Rock Doido Converses with Latin-Amazonian Culture

In less explicit layers of Rock Doido’s homages and allusions, there are resonances with other urban-born, electronic-driven genres in Latin America, as well as conversations with standards of global pop music.  The Spanish lyrics of “Tumbalatum” and its beats highlight just how close rock doido sits to reggaeton, for example.

“Bonito feio”’s choice of rhythm for the chorus is bachata. This is no coincidence. Pará has always been one of Brazil’s most openly Latino-identified regions, absorbing and exchanging culture with its Spanish-speaking neighbors. Even Gaby Amarantos’ curation of references and covers resonates. 

Releasing their own versions of pop hits sung in English has long been a marker of brega, tecnobrega, and tecnomelody musicians; Amarantos herself has released many. Rock Doido would not work as an aparelhagem magnum opus without one of these versions.

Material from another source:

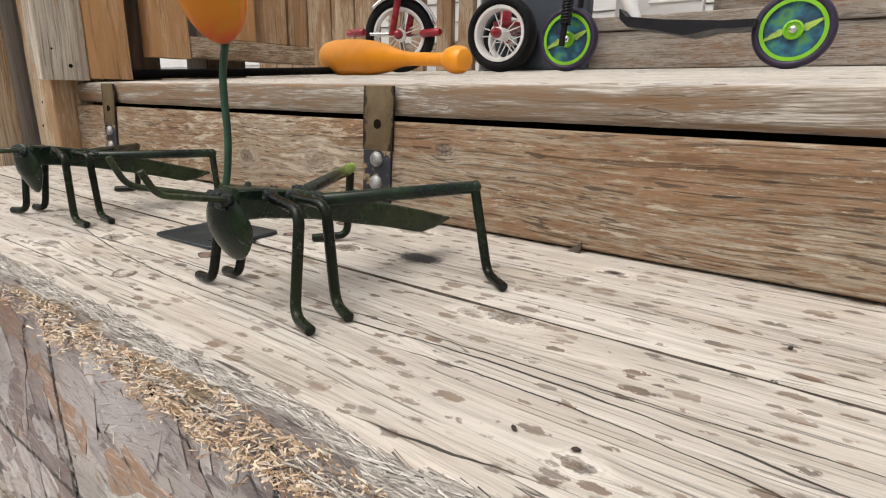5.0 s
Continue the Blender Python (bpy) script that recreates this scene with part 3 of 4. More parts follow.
def build_deck():
    deck = root("deck", "upper deck floor of weathered grey boards", "deck", kind="structure")
    for i in range(12):
        y0 = 0.0065 + i * 0.1455
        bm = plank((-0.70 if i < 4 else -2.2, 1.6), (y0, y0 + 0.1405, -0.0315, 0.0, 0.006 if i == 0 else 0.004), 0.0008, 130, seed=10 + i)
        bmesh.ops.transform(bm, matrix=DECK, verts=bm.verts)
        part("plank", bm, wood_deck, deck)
    part("skirt", box(-0.70, 1.6, 0.07, 0.6, -0.62, 0.09, 0), wood_far, deck, smooth=False)
    part("skirt", box(-2.2, 1.6, 0.601, 1.75, -0.62, 0.118, 0), wood_far, deck, smooth=False)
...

Gaby Amarantos’ choice was Gotye’s “Somebody that I used to know”, a 2011 indie rock hit built off a (initially unauthorized) sample of Brazilian musician Luiz Bonfá. American rapper Doechii sampled the same track in 2024’s “Anxiety”, which became a global success and was also well-received in Brazil. With “Foguinho”, Amarantos flips the narrative. While reinforcing the culture of covers and musical interpretations of foreign music that is typical of sound systems, Amarantos draws attention to a Brazilian sample that received the same treatment from foreigners. It’s not just homage; it’s cultural repossession.

Speaking of cultural heritage, Rock Doido also mixes traditional, organic Amazonian rhythms such as carimbó in “BBBBBBB” and “Rock doido é meu lugar”. The album might be a shout-out to the futuristic, grandiose aims of Pará’s popular electronic music, but the grassroots indigenous and African influences of the region’s music were not left out. It must have been a challenge to do so in a way that does not sound self-stereotyped or overly reverential. 

Gaby Amarantos Creates a Landmark with Rock Doido

For decades, the sounds of Northern Brazil have remained underrecognized, even within Brazil, despite their immense cultural significance. In recent years, as these rhythms have gained a small measure of visibility, some artists have rushed to express regional pride in ways that appear overly literal, almost propagandistic, and often less engaging for outside listeners. Even Gaby Amarantos herself has occasionally flirted with this approach in works such as “Mulher da Amazônia (“Woman of the Amazon”).

Rock Doido could easily have been the type of manifesto album that would end up becoming yet another literal and uninviting advertisement of Pará culture. Amarantos, however, skillfully escaped the trap: she left the culture and the music to shine for itself. 

Far beyond simply proclaiming her love for her region and its culture, Gaby Amarantos’ true reverence lies in the artistic ambition with which she presents it all, investing in a bold aesthetic that even results in the above album-themed film and a deliberately “overstuffed” album cover, a nod to Michael Jackson’s Dangerous, yet also a meta-commentary on the eclectic, layered fusion of sounds that defines aparelhagem culture. 

In that way, attaching her name to a genre’s name is not opportunism. It’s a culmination of the years Gaby Amarantos spent advocating for and expanding her region’s music.